M.D., Ph.D. candidates have the option to conduct research at the School of Medicine, Boston Medical Center, the School of Public Health and the Goldman School of Dental Medicine. In addition, the Ph.D., degree can be obtained through the Dept. of Biomedical Engineering at the Boston University main campus. Within the medical campus, specialized centers such as the Framingham Heart Study, Whitaker Cardiovascular Institute, Arthritis Center, Cancer Research Center, Pulmonary Center, Center of Excellence in Women’s Health, and Alzheimer’s Disease Center provide further integration between medicine and scientific research. The Boston University Medical Center is a dynamic center that is constantly growing. Nearly 300,000 square feet of research space have been created in the last decade, most of it in BioSquare, a developing biotechnology park that already counts as its first building the School’s Center for Advanced Biomedical Research. The building is home to several Advanced Core Services including Mass Spectrometry, a DNA/Protein Core, Macromolecular X-ray Crystallography Facility, NMR Spectroscopy Core, Cryo-Electron Microscope Facility, Confocal Laser Scanning Microscope, Transgenic Facility, Cardiovascular Imaging Suite, and a modern Laboratory Animal Science Center. The hospital has also recently opened an advance cancer center, and is building a National Emerging Infectious Disease Laboratory. The latter is funded in part by a $124 million grant from NIH, which is the largest single grant ever given by NIH to a medical center.
In addition to the diverse research exposures, BUSM’s M.D., Ph.D. candidates also have the opportunity to receive clinical training in a unique setting. This was made possible by the merger of the Boston City Hospital with the Boston University Medical Center Hospital into the Boston Medical Center in 1996. BMC became the hub of urban health care, with an emphasis on urban outreach and primary and tertiary care training. The partnership between BUSM and BMC has led to a truly integrated medical campus with combined strengths in research, clinical training, and community service. Such integration plays an essential role in the training of M.D., Ph.D. candidates in becoming successful physician-scientists. The path of physician-scientist can be a tortuous one. At times, the course of the combined degree program may be particularly challenging; however, BUSM recognizes the nature and difficulties of such unique path, and thus strives to support students by integrating the training of its candidates through flexibility, mentorship, and diversity. As proven by its history, BUSM has led the advancement of biomedical research in many frontiers. The goal of the BUSM M.D., Ph.D. Combined Degree Program is to continue to train daring pioneers to venture into the realm of the unknown and uncertainty with foresight and determination.

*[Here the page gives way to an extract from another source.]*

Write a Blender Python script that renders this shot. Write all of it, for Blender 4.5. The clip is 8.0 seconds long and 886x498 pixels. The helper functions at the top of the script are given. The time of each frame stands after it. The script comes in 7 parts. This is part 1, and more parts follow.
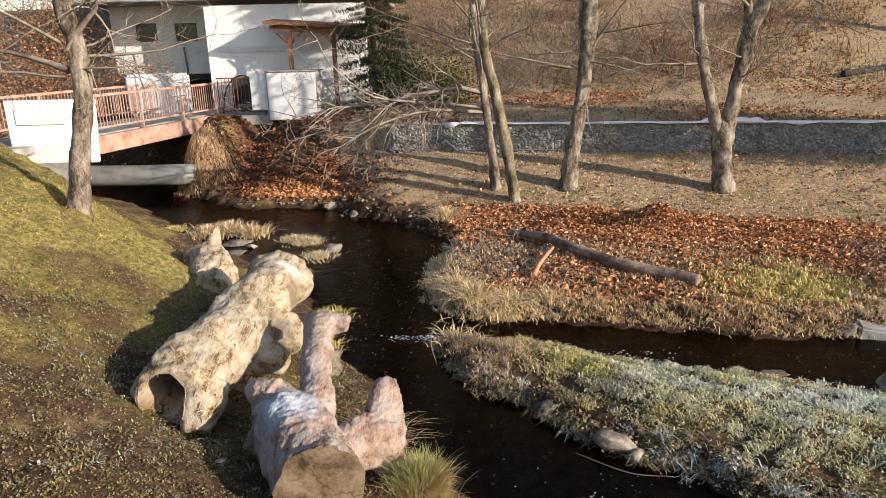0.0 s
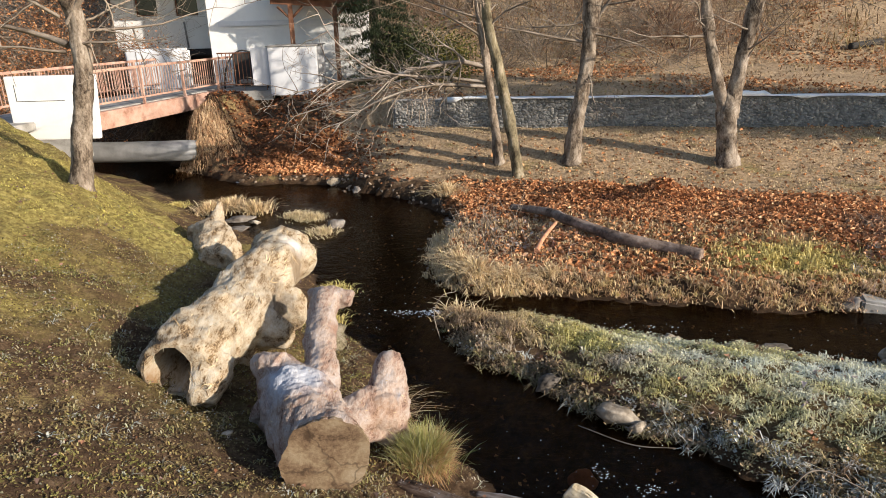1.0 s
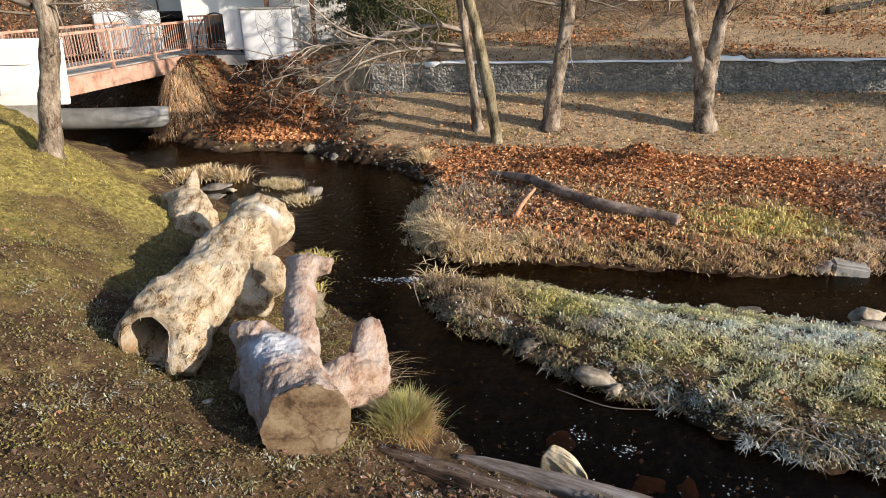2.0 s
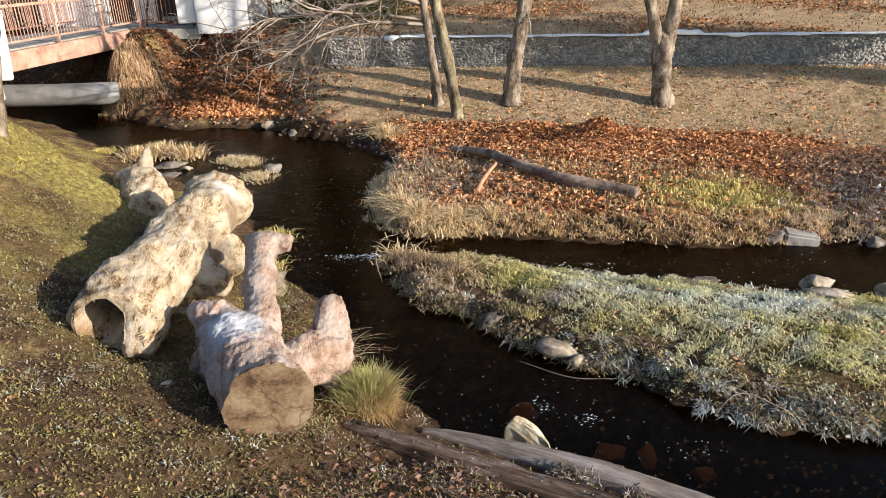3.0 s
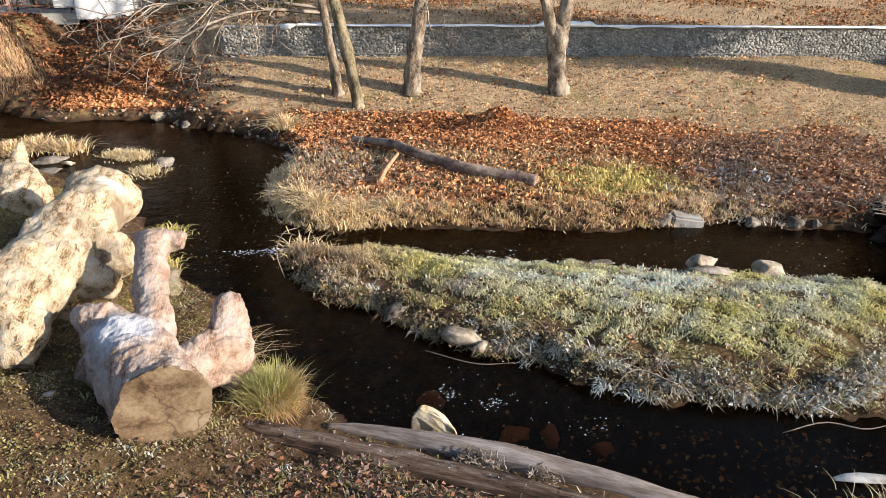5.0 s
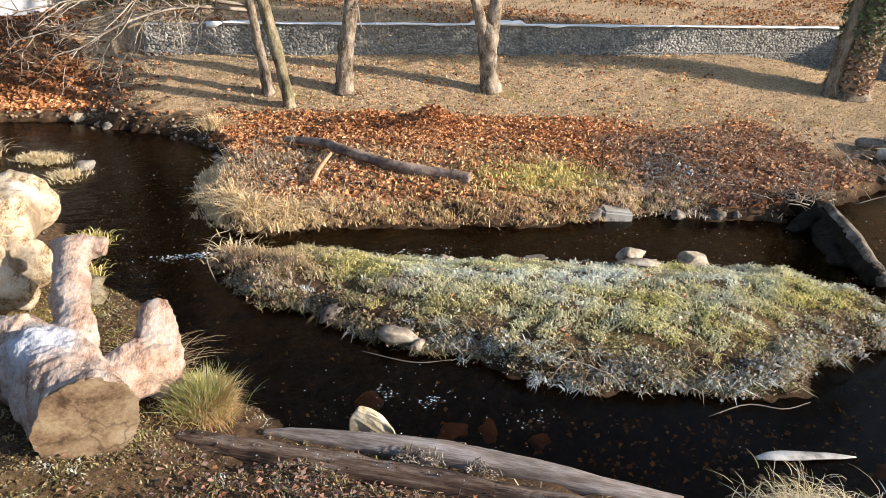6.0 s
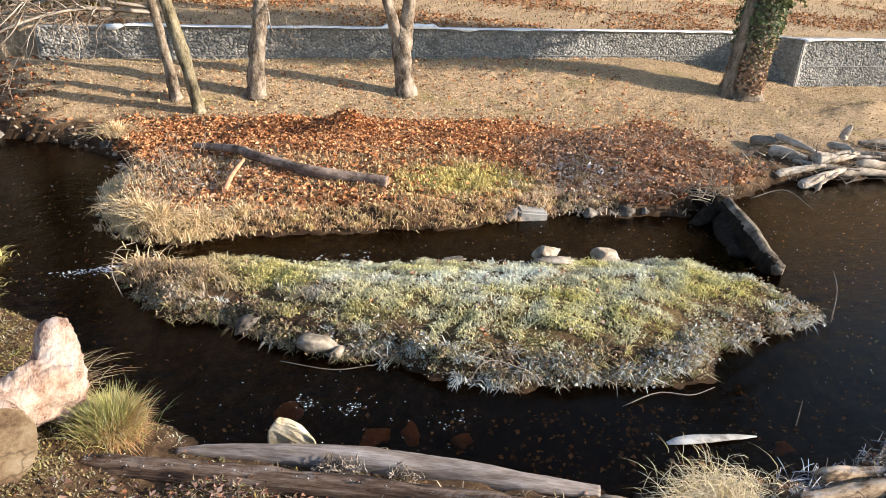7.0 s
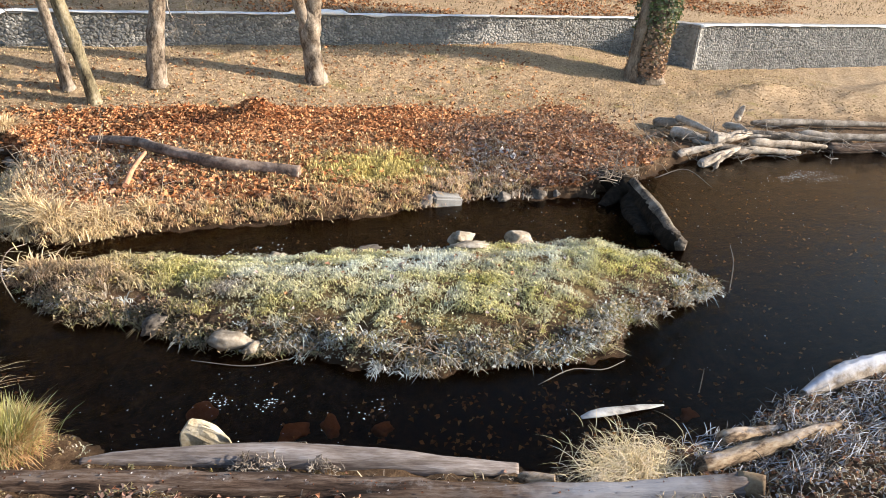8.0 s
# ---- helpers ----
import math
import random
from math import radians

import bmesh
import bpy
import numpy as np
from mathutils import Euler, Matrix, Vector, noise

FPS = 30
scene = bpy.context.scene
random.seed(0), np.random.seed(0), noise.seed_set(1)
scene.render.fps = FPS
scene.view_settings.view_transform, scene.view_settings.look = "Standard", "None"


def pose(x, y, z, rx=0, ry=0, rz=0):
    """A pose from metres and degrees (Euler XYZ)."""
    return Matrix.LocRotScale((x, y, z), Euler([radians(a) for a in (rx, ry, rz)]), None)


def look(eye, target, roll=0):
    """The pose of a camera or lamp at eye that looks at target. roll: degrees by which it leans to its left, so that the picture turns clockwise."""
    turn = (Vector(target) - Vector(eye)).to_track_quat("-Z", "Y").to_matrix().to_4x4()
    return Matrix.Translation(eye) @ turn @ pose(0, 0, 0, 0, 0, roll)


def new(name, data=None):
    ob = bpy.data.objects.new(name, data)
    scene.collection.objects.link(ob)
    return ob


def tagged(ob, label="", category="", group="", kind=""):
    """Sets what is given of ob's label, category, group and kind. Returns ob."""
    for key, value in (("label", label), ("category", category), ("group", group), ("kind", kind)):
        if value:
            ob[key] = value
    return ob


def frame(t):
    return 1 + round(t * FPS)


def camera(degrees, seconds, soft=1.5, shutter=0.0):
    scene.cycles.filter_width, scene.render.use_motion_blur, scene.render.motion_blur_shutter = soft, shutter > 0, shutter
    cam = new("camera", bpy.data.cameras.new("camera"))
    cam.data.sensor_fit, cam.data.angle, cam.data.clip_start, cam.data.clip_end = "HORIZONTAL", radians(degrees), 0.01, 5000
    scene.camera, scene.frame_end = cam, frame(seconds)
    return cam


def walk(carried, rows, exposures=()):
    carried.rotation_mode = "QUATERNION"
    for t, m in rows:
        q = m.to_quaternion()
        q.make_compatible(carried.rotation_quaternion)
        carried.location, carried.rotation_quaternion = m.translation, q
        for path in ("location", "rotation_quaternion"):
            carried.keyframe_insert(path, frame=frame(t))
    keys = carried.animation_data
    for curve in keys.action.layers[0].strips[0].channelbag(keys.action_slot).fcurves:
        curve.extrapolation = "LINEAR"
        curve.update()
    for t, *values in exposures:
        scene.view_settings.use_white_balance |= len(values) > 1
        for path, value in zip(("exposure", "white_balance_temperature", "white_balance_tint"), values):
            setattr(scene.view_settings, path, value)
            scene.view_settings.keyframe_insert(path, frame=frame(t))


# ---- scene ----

Boston University’s commitment to supporting the MD/PhD Combined Degree Program is reflected in the MD/PhD Combined Degree Dean’s Scholarship which provides full funding.
We currently have 72 students enrolled in the M.D., Ph.D. Combined Degree Program at Boston University. Students admitted to the program have until the end of their second year to declare a graduate program affiliation. This flexibility provides students the room to make long-term decisions about graduate training only after they are equipped with a thorough knowledge of the opportunities at Boston University. Eight students each year enter our M.D., Ph.D. Program and make up ~4% of the Medical School class.